INTERROGATING NIGERIA’S EVOLVING LEGAL FRAMEWORK FOR COMBATING INTERNATIONAL HUMAN TRAFFICKING
Main Article Content
Abstract
Arising from the enormity and dynamics of international trafficking in persons from Nigeria to various countries of Africa, Europe and Asia over the years, Nigeria has reviewed and enacted thrice – 2003, 2005 and 2015 – legal instruments to tackle the menace of modern day slavery that has earned Nigeria negative international image. This paper is a critical appraisal of the various legal instruments to highlight their strengths and weaknesses. The analyses showed that the Nigerian government has now deliberately withdrawn the penalty of capital punishment for high-level convicts from its statutes against human trafficking. The subsisting law has however increased the finanacial liabilities for all levels of offenders that are convicted in Federal and State High Courts.
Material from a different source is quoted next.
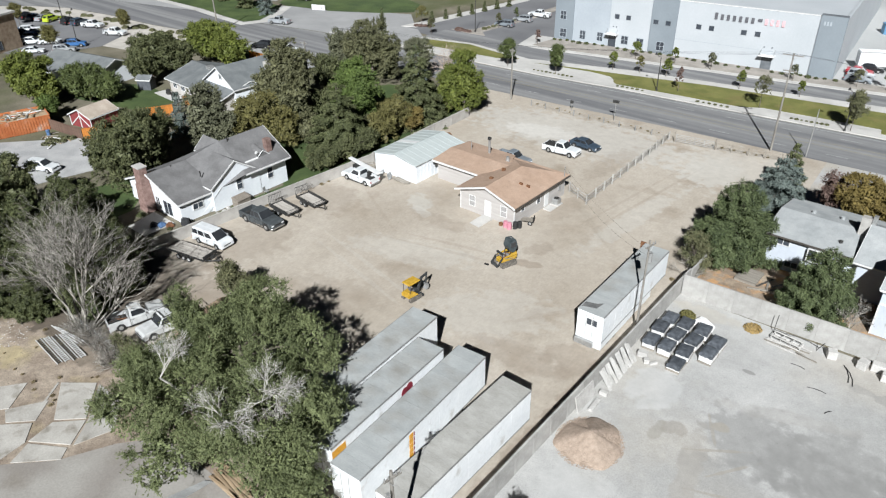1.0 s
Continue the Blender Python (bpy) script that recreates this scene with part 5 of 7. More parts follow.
def vehicle(kind, x, y, rz, mat, label, category=None, name=None, group="", scale=1.0):
    """A parked car: body with wheel arches, cabin, glass, wheels, lamps, bumpers; pickups get an open bed."""
    s = SHAPES[kind]
    L, W, r = s["L"], s["W"], s["r"]
    cat = category or {"sedan": "car", "suv": "car", "van": "van"}.get(kind, "pickup truck")
    v = thing(name or {"sedan": "sedan_car", "suv": "suv_car", "van": "passenger_van"}.get(kind, "pickup_truck"), pose(x, y, 0.04, 0, 0, rz) @ Matrix.Scale(scale, 4), label, cat, group)
    zb = r * 0.62
    x0 = s["bed"][1] + 0.02 if "bed" in s else -L / 2

    def bottom(xa, xb):
        pts = [(xa, zb)]
        for a in s["ax"]:
            if xa < a - r and a + r < xb:
                pts += [(a - (r + 0.07) * math.cos(k * math.pi / 6), max(zb, r + (r + 0.07) * math.sin(k * math.pi / 6))) for k in range(7)]
        return pts + [(xb, zb)]

    b = side_solid(bm_new(), bottom(x0, L / 2) + s["top"], -W / 2, W / 2)
    body = part("body", bevel(b, 0.09, 3, 0.5), mat, v)
    a0, a1, t0, t1, z1, z2 = s["cab"]
    wb, wt = W / 2 - 0.05, W / 2 - (0.2 if kind == "van" else 0.24)
    lo = [(a0, -wb, z1 - 0.03), (a1, -wb, z1 - 0.03), (a1, wb, z1 - 0.03), (a0, wb, z1 - 0.03)]
    hi = [(t0, -wt, z2), (t1, -wt, z2), (t1, wt, z2), (t0, wt, z2)]
    cab = part("cabin", bevel(hexa(bm_new(), lo, hi), 0.08, 3, 0.4), mat, v)

    def on(face, u, w):
        p, q, m_, n = [Vector(k) for k in face]
        return p.lerp(q, u).lerp(n.lerp(m_, u), w)

    def glass(face, ua, ub, va=0.14, vb=0.9):
        part("window", plate(bm_new(), [on(face, ua, va), on(face, ub, va), on(face, ub, vb), on(face, ua, vb)], 0.012), GLASS_CAR, cab)

    for ua, ub in s["wins"]:
        va, vb = (0.2, 0.76) if kind == "van" else (0.14, 0.86)
        glass((lo[0], lo[1], hi[1], hi[0]), ua, ub, va, vb)
        glass((lo[2], lo[3], hi[3], hi[2]), 1 - ub, 1 - ua, va, vb)
    if kind == "van":
        part("roof_rail", box(bm_new(), t0 + 0.15, t1 - 0.15, -0.02, 0.02, z2, z2 + 0.02), mat, cab)
    glass((lo[1], lo[2], hi[2], hi[1]), 0.06, 0.94, 0.08, 0.92)
    glass((lo[3], lo[0], hi[0], hi[3]), 0.1, 0.9, 0.2, 0.88)
    if "bed" in s:
        b0, b1 = s["bed"]
        zt = s["top"][-1][1] - 0.02
        bed = bm_new()
        for sg in (-1, 1):
            side_solid(bed, bottom(b0, b1) + [(b1, zt), (b0, zt)], *sorted((sg * W / 2, sg * (W / 2 - 0.14))))
        box(bed, b0, b0 + 0.08, -W / 2 + 0.14, W / 2 - 0.14, zb, zt)
        box(bed, b1 - 0.06, b1, -W / 2 + 0.14, W / 2 - 0.14, zb, zt)
        bd = part("bed", bevel(bed, 0.02), mat, v)
        part("bed_floor", box(bm_new(), b0 + 0.08, b1 - 0.06, -W / 2 + 0.14, W / 2 - 0.14, 0.62, 0.68), STEEL_DARK, bd)
    for a in s["ax"]:
        for sg in (-1, 1):
            wheel(v, a, sg * (W / 2 - 0.12), r, 0.22, sg)
    zf = s["top"][0][1]
    if x > -60 and y < 80:
        r0_, r1_ = s["ax"][0] + r + 0.1, s["ax"][1] - r - 0.1
        for sg in (-1, 1):
            ys_ = sorted((sg * (W / 2 - 0.02), sg * (W / 2 + 0.012)))
            part("sill", box(bm_new(), r0_, r1_, *ys_, zb - 0.04, zb + 0.07), BLACK, v)
            lo_x, hi_x = max(a0, -1.3) + 0.1, a1 - 0.35
            seams = (hi_x, (lo_x + hi_x) / 2, lo_x) if len(s["wins"]) > 1 else (hi_x, lo_x)
            for xs in seams:
                part("door_seam", box(bm_new(), xs - 0.012, xs + 0.012, *ys_, zb + 0.1, z1 - 0.1), BLACK, body)
            for xs in seams[1:]:
                part("door_handle", box(bm_new(), xs + 0.08, xs + 0.26, *sorted((sg * (W / 2 - 0.01), sg * (W / 2 + 0.03))), z1 - 0.24, z1 - 0.19), BLACK, body)
    for sg in (-1, 1):
        part("headlight", bevel(box(bm_new(), L / 2 - 0.06, L / 2 + 0.015, sg * W * 0.36 - 0.17, sg * W * 0.36 + 0.17, zf - 0.17, zf - 0.02), 0.02), HEAD, v)
        part("tail_light", box(bm_new(), -L / 2 - 0.015, -L / 2 + 0.05, sg * W * 0.43 - 0.09, sg * W * 0.43 + 0.09, 0.62, 0.88), TAIL, v)
        part("mirror", bevel(box(bm_new(), a1 - 0.42, a1 - 0.28, sg * (W / 2 + 0.02) - 0.1, sg * (W / 2 + 0.02) + 0.1, z1, z1 + 0.14), 0.02), mat, v)
    part("grille", box(bm_new(), L / 2 - 0.04, L / 2 + 0.01, -W * 0.25, W * 0.25, zf - 0.2, zf - 0.03), BLACK, v)
    for xa, xb in ((L / 2 - 0.1, L / 2 + 0.06), (-L / 2 - 0.06, -L / 2 + 0.1)):
        part("bumper", bevel(box(bm_new(), xa, xb, -W / 2 + 0.05, W / 2 - 0.05, zb + 0.04, zb + 0.24), 0.03), CHROME if "bed" in s else mat, v)
    return v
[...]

The paper posits that unless the pervasive corruption amongst personnel of government agencies and security outfits aiding traffickers in illegal migration of victims is tackled, and a positive synergy developed between Nigeria's Immigration Service and the anti-trafficking agency, National Agency for the Prohibition of Trafficking in Persons (NAPTIP) to address their operational conflicts and power politics in arresting, investigating and prosecuting suspects as well as NAPTIP agents empowered by law to undertake surveillance activities at the nation’s borders, Nigeria's success in reducing on-going trafficking in persons may be very minimal.